Le 11/07/2023 à 17:16, Robert Landers a écrit :
On Tue, Jul 11, 2023 at 4:36 PM Larry Garfield <la...@garfieldtech.com> wrote:
You have to check your vendor folder for an interface, or trait, or abstract 
class.  That doesn't change anything.

As noted, now consider a Baz interface.  For interface-and-trait, you add 2 
more definitions.  For interface-with-defaults, you add 1.  For abstract 
classes, you need to add 4: BazBase, FooBazBase, BarBazBase, and FooBarBazBase.
I guess I don't understand what the interface is solving if you're
creating an interface _and_ a trait, why not just create the trait? It

What's solved here is that you simply don't have to create the trait anymore, in this specific use case, no more, no less. And I do like it.

You may not see the point for it, but as a recurrent user of the interface+trait from another package, it does bothers me a lot because it's never clear about the intent when you don't know the trait exists. Having the interface default methods makes it self-documenting and much clearer for the user.
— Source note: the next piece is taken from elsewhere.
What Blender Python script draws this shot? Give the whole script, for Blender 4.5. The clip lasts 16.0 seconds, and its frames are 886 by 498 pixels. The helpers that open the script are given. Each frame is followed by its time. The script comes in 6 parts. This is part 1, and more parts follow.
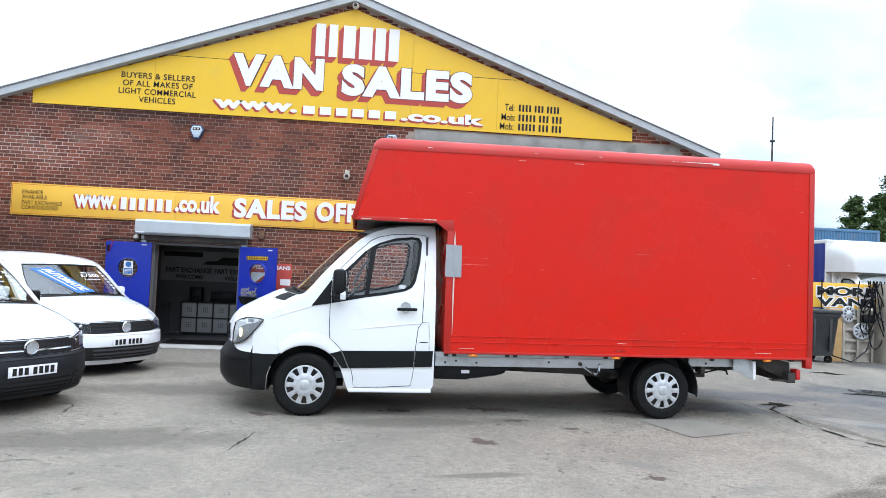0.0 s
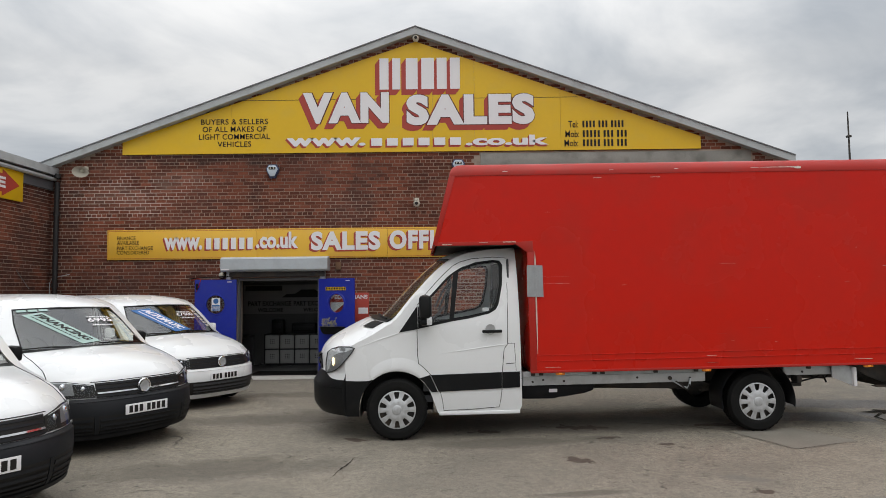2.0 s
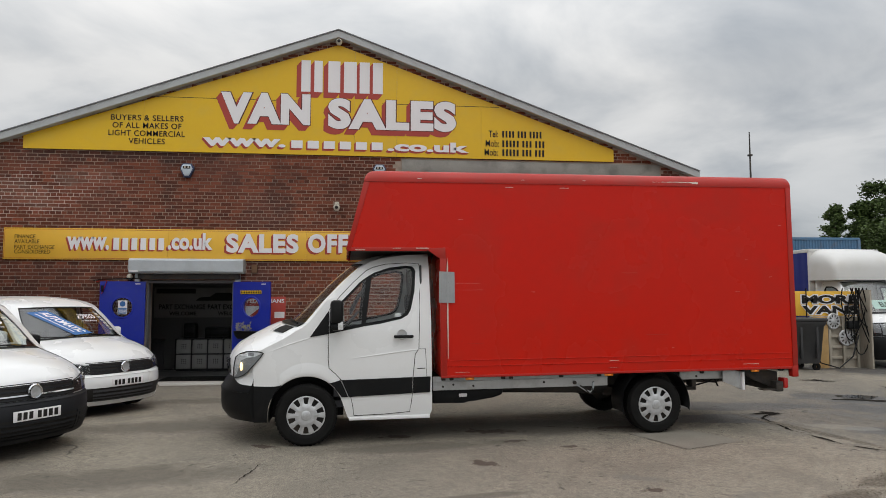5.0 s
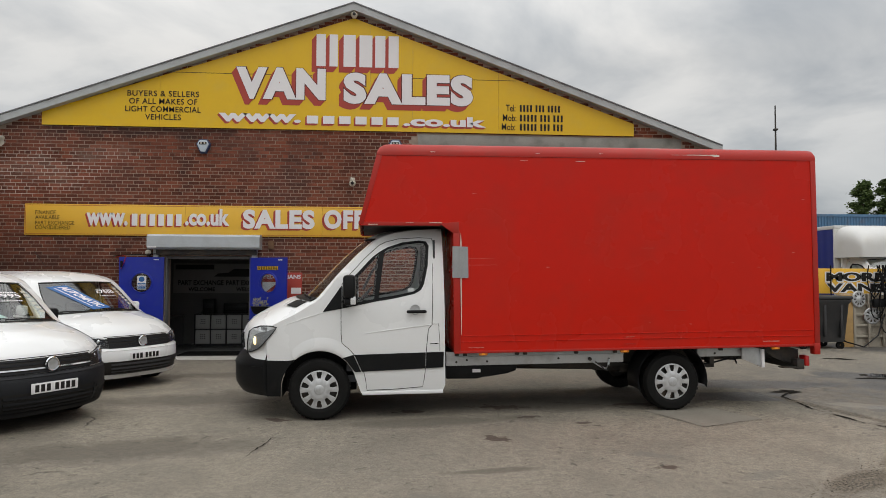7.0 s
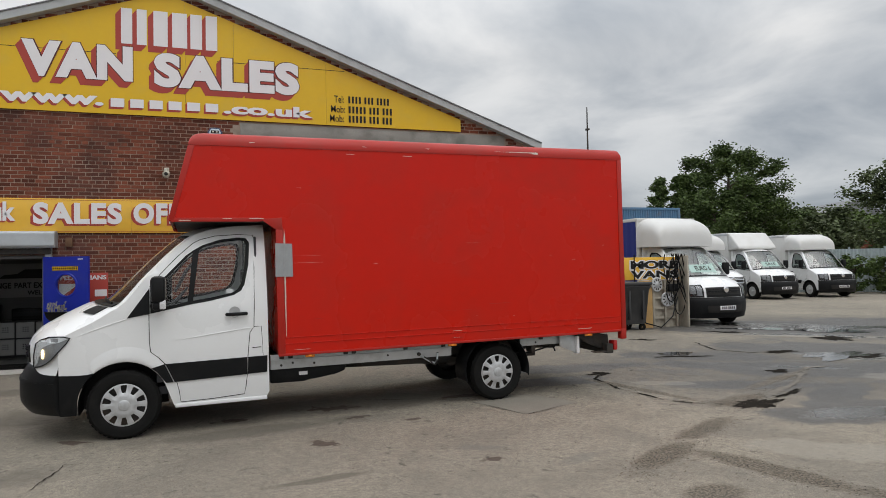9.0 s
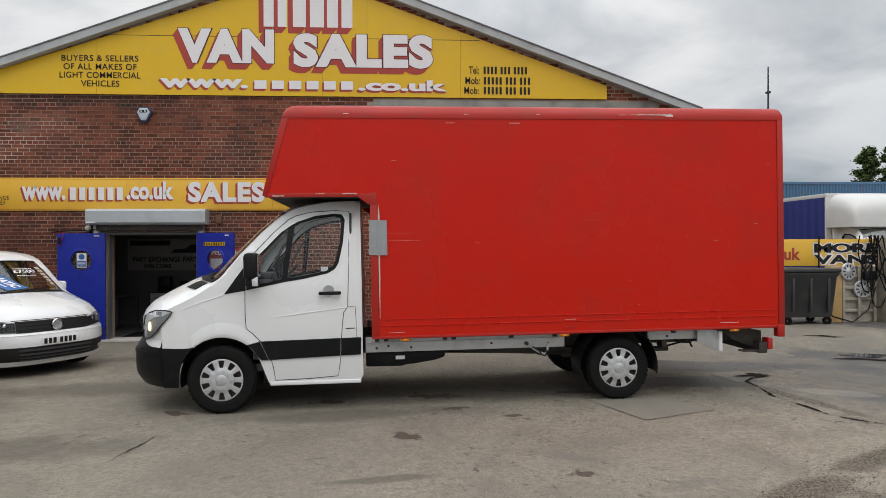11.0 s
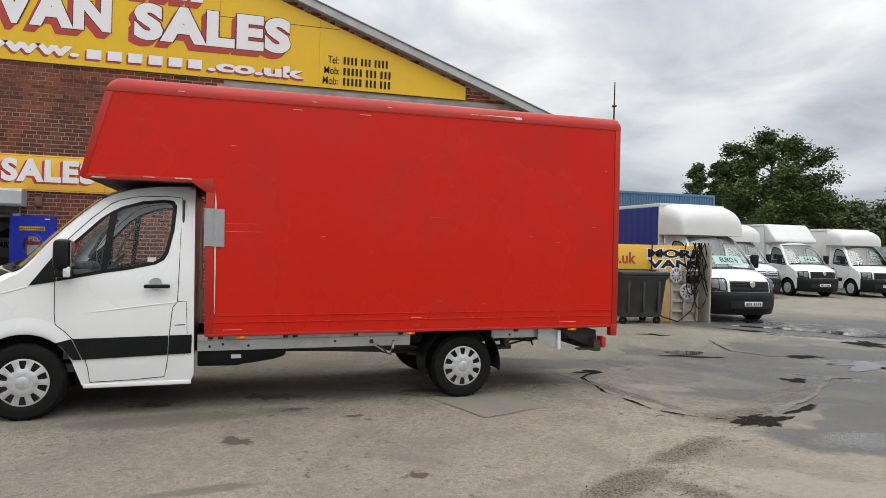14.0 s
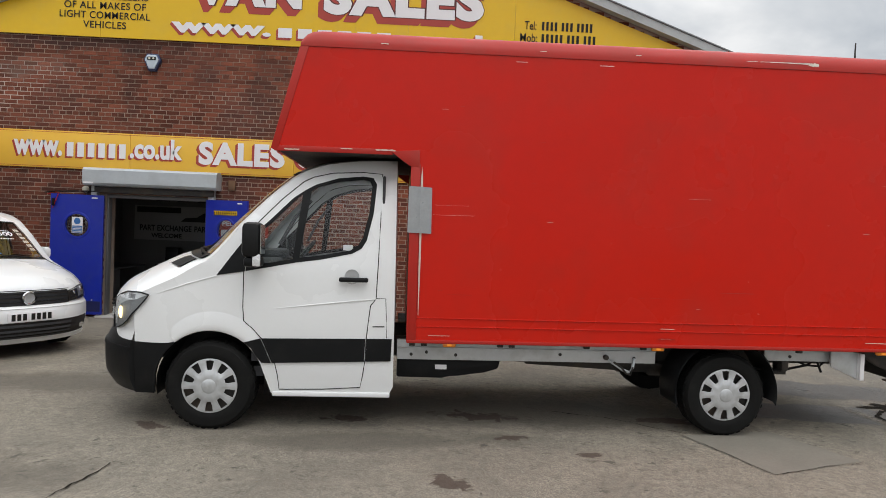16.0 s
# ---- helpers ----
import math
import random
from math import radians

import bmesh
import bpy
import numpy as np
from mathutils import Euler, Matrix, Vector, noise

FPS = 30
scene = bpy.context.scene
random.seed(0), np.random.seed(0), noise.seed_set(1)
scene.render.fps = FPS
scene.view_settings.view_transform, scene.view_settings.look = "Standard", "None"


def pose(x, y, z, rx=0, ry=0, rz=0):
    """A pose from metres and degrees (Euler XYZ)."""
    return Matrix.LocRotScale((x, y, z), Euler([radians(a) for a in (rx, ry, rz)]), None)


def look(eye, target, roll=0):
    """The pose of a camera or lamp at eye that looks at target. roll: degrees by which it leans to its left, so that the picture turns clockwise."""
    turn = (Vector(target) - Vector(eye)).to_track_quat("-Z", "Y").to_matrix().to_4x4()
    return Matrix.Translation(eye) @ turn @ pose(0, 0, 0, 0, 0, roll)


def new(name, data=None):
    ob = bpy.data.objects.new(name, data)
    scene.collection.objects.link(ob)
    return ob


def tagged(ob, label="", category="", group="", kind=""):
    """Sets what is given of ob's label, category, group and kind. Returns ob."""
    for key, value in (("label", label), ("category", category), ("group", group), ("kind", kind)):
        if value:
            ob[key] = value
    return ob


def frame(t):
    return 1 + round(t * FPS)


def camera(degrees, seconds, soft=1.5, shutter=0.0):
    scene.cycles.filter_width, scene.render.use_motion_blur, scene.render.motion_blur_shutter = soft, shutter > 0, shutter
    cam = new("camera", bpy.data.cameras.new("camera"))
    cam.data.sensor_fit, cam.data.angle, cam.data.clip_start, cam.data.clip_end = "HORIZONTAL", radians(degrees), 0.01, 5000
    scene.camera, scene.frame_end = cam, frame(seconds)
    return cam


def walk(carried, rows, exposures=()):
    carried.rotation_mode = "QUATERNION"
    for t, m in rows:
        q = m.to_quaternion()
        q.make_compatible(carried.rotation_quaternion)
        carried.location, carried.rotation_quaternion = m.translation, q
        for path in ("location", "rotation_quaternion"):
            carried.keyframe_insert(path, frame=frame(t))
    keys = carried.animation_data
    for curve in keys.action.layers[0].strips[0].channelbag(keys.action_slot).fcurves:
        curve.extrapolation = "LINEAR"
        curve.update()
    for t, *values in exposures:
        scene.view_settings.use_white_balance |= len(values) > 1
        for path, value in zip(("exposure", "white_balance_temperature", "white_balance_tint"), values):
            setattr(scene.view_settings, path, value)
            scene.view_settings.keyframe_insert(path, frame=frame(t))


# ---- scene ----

There's nothing complex here, it's pure sugar candy, and much appreciated one by many I guess.

sounds like you're coupling your interface to a specific
implementation and trying to get multi-inheritance out of PHP. This
seems like a design issue, and this RFC seems like a back-way to
multiple inheritance. Why not just allow multiple inheritance?

Regarding the "back-way to multiple inheritance", it's true, and that's how lots of languages that were not design with multiple inheritance in mind solves it, such as Java, and I personally find this rather elegant.